• [DATA SEGMENT]:

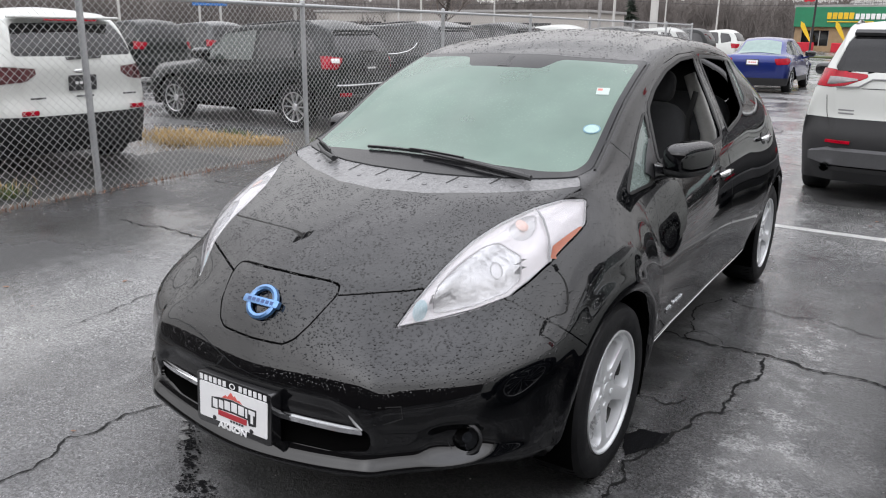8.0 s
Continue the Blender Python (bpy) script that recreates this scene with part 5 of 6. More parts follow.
SLIM_LAMP = [(0.39, 1.195), (0.60, 1.214), (0.70, 1.235), (0.90, 1.24), (0.94, 1.085), (0.70, 1.075), (0.58, 1.09), (0.41, 1.165)]
white_cross = build_car("white_crossover", "white crossover SUV with grey lower cladding and red slim tail lamps", pose(1.49, 9.14, 0, 0, 0, 180), WHITE_PAINT, compact_guides, (0.36, 0.23, 0.225), 2.69, 0.9275, 0.41,
                        panes=COMPACT_PANES, doors=COMPACT_DOORS, rear_glass=TAIL_GLASS, lamps=[(SLIM_LAMP, RED_LENS, "tail_lamp")], low=0.80, step=0.03, across=(10, 4, 4, 5, 10, 10), arch_trim=0.05, handles=[(1.7, 0.98), (2.6, 1.0)], mirror=(0.95, 1.14, 1.03),
                        rails=(1.4, 3.0, 0.60), plate=(0.955, WHITE_MARK), wiper=(-0.32, 0.10, 1.245), clad_material=surface("grey_cladding", (0.011, 0.011, 0.012), 0.55, bump=0.2, bump_scale=400), style=(5, 0.0, 0.035))
STRIP_GREY = surface("satin_grey_strip", (0.20, 0.20, 0.205), 0.35, spec=0.4)
cross_tree = BVHTree.FromPolygons(*[x.tolist() for x in (lambda q: (q.V, q.F))(Shell.loft(with_edges(compact_guides), 0.05, (8, 3, 3, 4, 6, 6)))])
bm = bmesh.new()
ribbon(bm, drape(cross_tree, [(-0.64, 1.075), (-0.46, 1.085), (-0.36, 1.15), (-0.18, 1.15), (0, 1.15), (0.18, 1.15), (0.36, 1.15), (0.46, 1.085), (0.64, 1.075)], 1, 9.0, 0.010), 0.012, 0.014)
part("tailgate_strip", bm, STRIP_GREY, white_cross)
bm = bmesh.new()
ribbon(bm, drape(cross_tree, smooth_line([(-0.44, 1.072), (0.44, 1.072)], 16), 1, 9.0, 0.001), 0.007, 0.002)
part("tailgate_crease", bm, SEAL, white_cross)
# spoiler lip in black, which also stands for its shade on the glass
bm = bmesh.new()
ribbon(bm, drape(cross_tree, smooth_line([(-0.58, 1.545), (0.58, 1.545)], 20), 1, 9.0, 0.006), 0.060, 0.030)
part("tailgate_spoiler", bm, TRIM, white_cross, "black lip with its shade over the rear window")
bm = bmesh.new()
for i in range(2):
    ribbon(bm, drape(cross_tree, smooth_line([(0.47, 0.875 - 0.03 * i), (0.60, 0.877 - 0.03 * i)], 4), 1, 9.0, 0.002), 0.012, 0.002)
part("model_mark", bm, STRIP_GREY, white_cross)
bm = bmesh.new()
egg(bm, basis(*drape(cross_tree, [(0.0, 1.11)], 1, 9.0, 0.004)[0]) @ Matrix.Diagonal((0.045, 0.030, 0.006, 1)), 1, 1, 20, 6)
part("tailgate_badge", bm, STRIP_GREY, white_cross)
bm = bmesh.new()
ribbon(bm, drape(cross_tree, [(x, 0.345) for x in np.linspace(-0.66, 0.66, 12)], 1, 9.0, 0.006), 0.05, 0.008)
part("lower_valance", bm, TRIM, white_cross)
for s in (-1, 1):
    bm = bmesh.new()
    slim = drape(cross_tree, [(s * x, 1.148 - 0.05 * (x - 0.42)) for x in (0.48, 0.54, 0.60, 0.66, 0.72)], 1, 9.0, 0.008)
    ribbon(bm, slim, [0.016, 0.036, 0.056, 0.070, 0.074], 0.004)
    part("lamp_inset", bm, surface("smoked_clear_lens", (0.24, 0.22, 0.225), 0.12, 0.1, 0.3, 25, 120), white_cross)
bm = bmesh.new()
ribbon(bm, drape(cross_tree, [(x, 0.455) for x in np.linspace(-0.78, 0.78, 12)], 1, 9.0, 0.004), [0.09] + [0.17] * 10 + [0.09], 0.045)
part("bumper_bar", bm, surface("silver_grey_skid", (0.07, 0.07, 0.073), 0.42), white_cross)
for s in (-1, 1):
    bm = bmesh.new()
    ribbon(bm, drape(cross_tree, [(s * 0.46, 0.588), (s * 0.56, 0.590), (s * 0.66, 0.592)], 1, 9.0, 0.012), 0.030, 0.012)
    part("bumper_reflector", bm, RED_LENS, white_cross)
    bm = bmesh.new()
    tube(bm, [(s * 0.64, 3.40, 0.365), (s * 0.64, 3.69, 0.362)], 0.042, 16, False)
    tube(bm, [(s * 0.64, 3.685, 0.362), (s * 0.64, 3.45, 0.364)], 0.034, 16, False)
    part("exhaust_pipe", bm, CHROME, white_cross)
    bm = bmesh.new()
    ribbon(bm, drape(cross_tree, [(s * 0.72, 1.0), (s * 0.70, 0.85), (s * 0.66, 0.72)], 1, 9.0, 0.001), 0.006, 0.001)
    part("tailgate_gap", bm, SEAL, white_cross)
bm = bmesh.new()
egg(bm, pose(0, 3.12, 1.655) @ Matrix.Diagonal((0.025, 0.07, 0.045, 1)), 1, 1, 14, 8)
part("roof_fin", bm, WHITE_PAINT, white_cross)

# cars behind the fence, their tails to it
BLOCK_LAMP = [(0.62, 1.10), (0.93, 1.14), (0.93, 0.94), (0.72, 0.93)]
WIDE_LAMP = [(0.42, 1.09), (0.92, 1.13), (0.94, 0.93), (0.60, 0.97)]
low_guides = car_guides(1.80, 1.60, 4.48, 2.665, 0.90, hood_z=(0.92, 1.03), cowl_y=0.42, roof=((1.2, 0.955), (1.8, 1.0), (3.16, 0.965)), glass_z=1.09, tail=0.10, belt=(0.98, 1.10), rail=0.72, sill=0.33, arch=0.40, ends=0.14)
boxy_guides = car_guides(1.82, 1.64, 4.40, 2.64, 0.90, hood_z=(0.98, 1.08), cowl_y=0.5, roof=((1.25, 0.96), (1.9, 1.0), (3.20, 0.975)), glass_z=1.16, tail=0.05, belt=(1.03, 1.14), rail=0.75, sill=0.33, arch=0.40, ends=0.12)
LOW_PANES = [([(0.60, 1.01), (1.15, 1.43), (1.78, 1.50), (1.82, 1.03)], SIDE_GLASS), ([(1.90, 1.03), (1.86, 1.50), (2.5, 1.46), (2.70, 1.09)], DARK_GLASS), ([(2.76, 1.10), (2.60, 1.45), (2.9, 1.40), (3.08, 1.2)], DARK_GLASS)]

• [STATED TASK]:
Except for the pictures, give all the material above again verbatim.

• [OUTPUT OF THE EXERCISE]:
8.0 s
Continue the Blender Python (bpy) script that recreates this scene with part 5 of 6. More parts follow.
SLIM_LAMP = [(0.39, 1.195), (0.60, 1.214), (0.70, 1.235), (0.90, 1.24), (0.94, 1.085), (0.70, 1.075), (0.58, 1.09), (0.41, 1.165)]
white_cross = build_car("white_crossover", "white crossover SUV with grey lower cladding and red slim tail lamps", pose(1.49, 9.14, 0, 0, 0, 180), WHITE_PAINT, compact_guides, (0.36, 0.23, 0.225), 2.69, 0.9275, 0.41,
                        panes=COMPACT_PANES, doors=COMPACT_DOORS, rear_glass=TAIL_GLASS, lamps=[(SLIM_LAMP, RED_LENS, "tail_lamp")], low=0.80, step=0.03, across=(10, 4, 4, 5, 10, 10), arch_trim=0.05, handles=[(1.7, 0.98), (2.6, 1.0)], mirror=(0.95, 1.14, 1.03),
                        rails=(1.4, 3.0, 0.60), plate=(0.955, WHITE_MARK), wiper=(-0.32, 0.10, 1.245), clad_material=surface("grey_cladding", (0.011, 0.011, 0.012), 0.55, bump=0.2, bump_scale=400), style=(5, 0.0, 0.035))
STRIP_GREY = surface("satin_grey_strip", (0.20, 0.20, 0.205), 0.35, spec=0.4)
cross_tree = BVHTree.FromPolygons(*[x.tolist() for x in (lambda q: (q.V, q.F))(Shell.loft(with_edges(compact_guides), 0.05, (8, 3, 3, 4, 6, 6)))])
bm = bmesh.new()
ribbon(bm, drape(cross_tree, [(-0.64, 1.075), (-0.46, 1.085), (-0.36, 1.15), (-0.18, 1.15), (0, 1.15), (0.18, 1.15), (0.36, 1.15), (0.46, 1.085), (0.64, 1.075)], 1, 9.0, 0.010), 0.012, 0.014)
part("tailgate_strip", bm, STRIP_GREY, white_cross)
bm = bmesh.new()
ribbon(bm, drape(cross_tree, smooth_line([(-0.44, 1.072), (0.44, 1.072)], 16), 1, 9.0, 0.001), 0.007, 0.002)
part("tailgate_crease", bm, SEAL, white_cross)
# spoiler lip in black, which also stands for its shade on the glass
bm = bmesh.new()
ribbon(bm, drape(cross_tree, smooth_line([(-0.58, 1.545), (0.58, 1.545)], 20), 1, 9.0, 0.006), 0.060, 0.030)
part("tailgate_spoiler", bm, TRIM, white_cross, "black lip with its shade over the rear window")
bm = bmesh.new()
for i in range(2):
    ribbon(bm, drape(cross_tree, smooth_line([(0.47, 0.875 - 0.03 * i), (0.60, 0.877 - 0.03 * i)], 4), 1, 9.0, 0.002), 0.012, 0.002)
part("model_mark", bm, STRIP_GREY, white_cross)
bm = bmesh.new()
egg(bm, basis(*drape(cross_tree, [(0.0, 1.11)], 1, 9.0, 0.004)[0]) @ Matrix.Diagonal((0.045, 0.030, 0.006, 1)), 1, 1, 20, 6)
part("tailgate_badge", bm, STRIP_GREY, white_cross)
bm = bmesh.new()
ribbon(bm, drape(cross_tree, [(x, 0.345) for x in np.linspace(-0.66, 0.66, 12)], 1, 9.0, 0.006), 0.05, 0.008)
part("lower_valance", bm, TRIM, white_cross)
for s in (-1, 1):
    bm = bmesh.new()
    slim = drape(cross_tree, [(s * x, 1.148 - 0.05 * (x - 0.42)) for x in (0.48, 0.54, 0.60, 0.66, 0.72)], 1, 9.0, 0.008)
    ribbon(bm, slim, [0.016, 0.036, 0.056, 0.070, 0.074], 0.004)
    part("lamp_inset", bm, surface("smoked_clear_lens", (0.24, 0.22, 0.225), 0.12, 0.1, 0.3, 25, 120), white_cross)
bm = bmesh.new()
ribbon(bm, drape(cross_tree, [(x, 0.455) for x in np.linspace(-0.78, 0.78, 12)], 1, 9.0, 0.004), [0.09] + [0.17] * 10 + [0.09], 0.045)
part("bumper_bar", bm, surface("silver_grey_skid", (0.07, 0.07, 0.073), 0.42), white_cross)
for s in (-1, 1):
    bm = bmesh.new()
    ribbon(bm, drape(cross_tree, [(s * 0.46, 0.588), (s * 0.56, 0.590), (s * 0.66, 0.592)], 1, 9.0, 0.012), 0.030, 0.012)
    part("bumper_reflector", bm, RED_LENS, white_cross)
    bm = bmesh.new()
    tube(bm, [(s * 0.64, 3.40, 0.365), (s * 0.64, 3.69, 0.362)], 0.042, 16, False)
    tube(bm, [(s * 0.64, 3.685, 0.362), (s * 0.64, 3.45, 0.364)], 0.034, 16, False)
    part("exhaust_pipe", bm, CHROME, white_cross)
    bm = bmesh.new()
    ribbon(bm, drape(cross_tree, [(s * 0.72, 1.0), (s * 0.70, 0.85), (s * 0.66, 0.72)], 1, 9.0, 0.001), 0.006, 0.001)
    part("tailgate_gap", bm, SEAL, white_cross)
bm = bmesh.new()
egg(bm, pose(0, 3.12, 1.655) @ Matrix.Diagonal((0.025, 0.07, 0.045, 1)), 1, 1, 14, 8)
part("roof_fin", bm, WHITE_PAINT, white_cross)

# cars behind the fence, their tails to it
BLOCK_LAMP = [(0.62, 1.10), (0.93, 1.14), (0.93, 0.94), (0.72, 0.93)]
WIDE_LAMP = [(0.42, 1.09), (0.92, 1.13), (0.94, 0.93), (0.60, 0.97)]
low_guides = car_guides(1.80, 1.60, 4.48, 2.665, 0.90, hood_z=(0.92, 1.03), cowl_y=0.42, roof=((1.2, 0.955), (1.8, 1.0), (3.16, 0.965)), glass_z=1.09, tail=0.10, belt=(0.98, 1.10), rail=0.72, sill=0.33, arch=0.40, ends=0.14)
boxy_guides = car_guides(1.82, 1.64, 4.40, 2.64, 0.90, hood_z=(0.98, 1.08), cowl_y=0.5, roof=((1.25, 0.96), (1.9, 1.0), (3.20, 0.975)), glass_z=1.16, tail=0.05, belt=(1.03, 1.14), rail=0.75, sill=0.33, arch=0.40, ends=0.12)
LOW_PANES = [([(0.60, 1.01), (1.15, 1.43), (1.78, 1.50), (1.82, 1.03)], SIDE_GLASS), ([(1.90, 1.03), (1.86, 1.50), (2.5, 1.46), (2.70, 1.09)], DARK_GLASS), ([(2.76, 1.10), (2.60, 1.45), (2.9, 1.40), (3.08, 1.2)], DARK_GLASS)]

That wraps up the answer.